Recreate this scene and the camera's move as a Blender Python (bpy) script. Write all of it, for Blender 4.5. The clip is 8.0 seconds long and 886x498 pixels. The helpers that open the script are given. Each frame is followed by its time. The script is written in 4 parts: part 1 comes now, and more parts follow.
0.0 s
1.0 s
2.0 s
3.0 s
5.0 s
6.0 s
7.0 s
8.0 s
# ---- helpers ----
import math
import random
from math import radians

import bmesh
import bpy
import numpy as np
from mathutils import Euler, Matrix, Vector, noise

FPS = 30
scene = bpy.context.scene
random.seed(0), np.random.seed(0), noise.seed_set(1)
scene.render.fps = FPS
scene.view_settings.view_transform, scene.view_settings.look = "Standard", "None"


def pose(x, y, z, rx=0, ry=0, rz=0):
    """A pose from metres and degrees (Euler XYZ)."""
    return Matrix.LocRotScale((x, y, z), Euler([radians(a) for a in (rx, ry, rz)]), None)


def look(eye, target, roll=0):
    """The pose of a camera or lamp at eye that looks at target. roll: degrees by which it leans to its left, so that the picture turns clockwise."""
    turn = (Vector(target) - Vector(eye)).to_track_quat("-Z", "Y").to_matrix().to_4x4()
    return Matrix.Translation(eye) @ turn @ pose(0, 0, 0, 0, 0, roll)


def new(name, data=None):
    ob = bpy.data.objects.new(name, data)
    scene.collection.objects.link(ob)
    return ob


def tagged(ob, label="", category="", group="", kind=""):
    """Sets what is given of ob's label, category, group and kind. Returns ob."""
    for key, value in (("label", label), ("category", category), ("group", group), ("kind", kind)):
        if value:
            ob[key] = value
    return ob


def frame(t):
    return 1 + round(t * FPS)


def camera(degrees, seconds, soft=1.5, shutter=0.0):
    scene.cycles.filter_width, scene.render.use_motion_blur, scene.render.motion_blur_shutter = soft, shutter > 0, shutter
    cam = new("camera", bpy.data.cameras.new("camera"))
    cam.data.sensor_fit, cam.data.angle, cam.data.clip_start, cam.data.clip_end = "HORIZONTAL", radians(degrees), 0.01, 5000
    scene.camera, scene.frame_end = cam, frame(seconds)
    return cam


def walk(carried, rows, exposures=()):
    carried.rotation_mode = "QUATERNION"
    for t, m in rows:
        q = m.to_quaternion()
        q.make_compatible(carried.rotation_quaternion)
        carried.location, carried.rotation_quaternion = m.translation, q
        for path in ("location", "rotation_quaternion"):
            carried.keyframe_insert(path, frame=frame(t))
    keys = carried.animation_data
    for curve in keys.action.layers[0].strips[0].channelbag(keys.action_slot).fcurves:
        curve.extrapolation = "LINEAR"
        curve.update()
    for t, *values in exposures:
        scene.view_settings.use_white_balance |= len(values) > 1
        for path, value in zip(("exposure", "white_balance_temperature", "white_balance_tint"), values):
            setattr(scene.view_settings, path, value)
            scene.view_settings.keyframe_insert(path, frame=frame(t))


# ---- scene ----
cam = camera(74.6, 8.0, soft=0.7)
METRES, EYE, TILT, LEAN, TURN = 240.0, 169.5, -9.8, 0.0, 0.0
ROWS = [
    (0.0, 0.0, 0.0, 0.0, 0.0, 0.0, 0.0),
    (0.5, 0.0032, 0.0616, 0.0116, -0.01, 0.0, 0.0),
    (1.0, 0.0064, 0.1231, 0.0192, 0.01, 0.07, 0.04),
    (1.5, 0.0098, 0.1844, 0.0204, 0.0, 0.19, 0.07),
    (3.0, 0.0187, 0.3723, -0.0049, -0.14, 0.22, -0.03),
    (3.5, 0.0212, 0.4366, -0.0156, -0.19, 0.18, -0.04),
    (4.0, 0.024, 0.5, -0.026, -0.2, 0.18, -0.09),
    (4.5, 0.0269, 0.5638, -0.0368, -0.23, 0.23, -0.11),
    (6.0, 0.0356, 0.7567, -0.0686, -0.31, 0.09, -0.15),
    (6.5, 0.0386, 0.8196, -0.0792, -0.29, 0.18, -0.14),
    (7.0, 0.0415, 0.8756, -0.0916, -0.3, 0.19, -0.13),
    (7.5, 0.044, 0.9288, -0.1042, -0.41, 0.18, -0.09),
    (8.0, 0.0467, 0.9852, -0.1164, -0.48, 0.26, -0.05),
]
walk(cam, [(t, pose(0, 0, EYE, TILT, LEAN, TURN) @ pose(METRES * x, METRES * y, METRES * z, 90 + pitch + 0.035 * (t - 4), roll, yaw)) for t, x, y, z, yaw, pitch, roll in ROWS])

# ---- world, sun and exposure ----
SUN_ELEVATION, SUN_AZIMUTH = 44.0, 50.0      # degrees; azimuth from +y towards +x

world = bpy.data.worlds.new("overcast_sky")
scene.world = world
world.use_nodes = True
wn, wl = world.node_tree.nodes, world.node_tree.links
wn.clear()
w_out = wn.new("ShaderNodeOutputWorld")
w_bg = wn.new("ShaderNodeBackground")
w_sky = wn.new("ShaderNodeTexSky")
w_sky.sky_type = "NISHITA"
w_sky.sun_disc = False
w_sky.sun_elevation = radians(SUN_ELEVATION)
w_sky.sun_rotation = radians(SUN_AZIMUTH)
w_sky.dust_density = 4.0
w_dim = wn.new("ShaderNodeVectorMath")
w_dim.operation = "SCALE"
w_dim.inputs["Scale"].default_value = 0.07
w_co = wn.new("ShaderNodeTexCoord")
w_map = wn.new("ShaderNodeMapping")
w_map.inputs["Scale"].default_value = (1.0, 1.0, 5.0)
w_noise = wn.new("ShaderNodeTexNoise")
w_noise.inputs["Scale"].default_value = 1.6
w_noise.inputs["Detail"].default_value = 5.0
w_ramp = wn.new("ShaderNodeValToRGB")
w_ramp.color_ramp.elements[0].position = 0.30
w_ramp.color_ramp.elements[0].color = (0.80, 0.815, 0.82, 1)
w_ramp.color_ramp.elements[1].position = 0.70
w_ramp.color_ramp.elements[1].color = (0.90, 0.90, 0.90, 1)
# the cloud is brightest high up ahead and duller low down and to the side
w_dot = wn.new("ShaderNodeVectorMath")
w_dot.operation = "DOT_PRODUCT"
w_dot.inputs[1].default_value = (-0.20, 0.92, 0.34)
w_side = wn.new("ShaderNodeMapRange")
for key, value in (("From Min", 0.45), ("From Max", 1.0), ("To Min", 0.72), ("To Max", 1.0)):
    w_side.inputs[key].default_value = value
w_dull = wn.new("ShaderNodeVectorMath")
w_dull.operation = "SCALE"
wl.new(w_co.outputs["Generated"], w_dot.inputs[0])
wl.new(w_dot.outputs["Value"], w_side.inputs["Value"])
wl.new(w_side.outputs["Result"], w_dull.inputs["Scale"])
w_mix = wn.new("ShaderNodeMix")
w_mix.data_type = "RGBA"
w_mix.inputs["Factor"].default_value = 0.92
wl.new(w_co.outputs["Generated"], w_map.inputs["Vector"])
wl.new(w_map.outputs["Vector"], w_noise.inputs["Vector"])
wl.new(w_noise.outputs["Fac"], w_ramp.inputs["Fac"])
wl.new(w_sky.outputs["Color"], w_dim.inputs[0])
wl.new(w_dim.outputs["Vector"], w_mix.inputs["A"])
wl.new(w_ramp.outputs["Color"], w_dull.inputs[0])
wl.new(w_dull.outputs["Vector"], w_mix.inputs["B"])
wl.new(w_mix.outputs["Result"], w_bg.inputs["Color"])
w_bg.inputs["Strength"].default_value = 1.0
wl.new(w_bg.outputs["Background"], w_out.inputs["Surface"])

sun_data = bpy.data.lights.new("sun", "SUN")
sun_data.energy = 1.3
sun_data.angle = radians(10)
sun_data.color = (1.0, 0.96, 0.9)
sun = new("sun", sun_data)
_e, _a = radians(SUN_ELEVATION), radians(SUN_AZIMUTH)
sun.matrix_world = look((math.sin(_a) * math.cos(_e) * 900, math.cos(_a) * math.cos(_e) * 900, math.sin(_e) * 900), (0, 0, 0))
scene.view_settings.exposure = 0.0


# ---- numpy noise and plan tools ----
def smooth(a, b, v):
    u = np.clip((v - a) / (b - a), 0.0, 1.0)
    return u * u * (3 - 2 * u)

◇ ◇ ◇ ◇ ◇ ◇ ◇

* **TASK**
Exactly as they appear, please write out the lines from the opening of the listing above down to the line containing "turn = (Vector(target)", with both end lines included.

* **SOLVED EXERCISE**
Recreate this scene and the camera's move as a Blender Python (bpy) script. Write all of it, for Blender 4.5. The clip is 8.0 seconds long and 886x498 pixels. The helpers that open the script are given. Each frame is followed by its time. The script is written in 4 parts: part 1 comes now, and more parts follow.
0.0 s
1.0 s
2.0 s
3.0 s
5.0 s
6.0 s
7.0 s
8.0 s
# ---- helpers ----
import math
import random
from math import radians

import bmesh
import bpy
import numpy as np
from mathutils import Euler, Matrix, Vector, noise

FPS = 30
scene = bpy.context.scene
random.seed(0), np.random.seed(0), noise.seed_set(1)
scene.render.fps = FPS
scene.view_settings.view_transform, scene.view_settings.look = "Standard", "None"


def pose(x, y, z, rx=0, ry=0, rz=0):
    """A pose from metres and degrees (Euler XYZ)."""
    return Matrix.LocRotScale((x, y, z), Euler([radians(a) for a in (rx, ry, rz)]), None)


def look(eye, target, roll=0):
    """The pose of a camera or lamp at eye that looks at target. roll: degrees by which it leans to its left, so that the picture turns clockwise."""
    turn = (Vector(target) - Vector(eye)).to_track_quat("-Z", "Y").to_matrix().to_4x4()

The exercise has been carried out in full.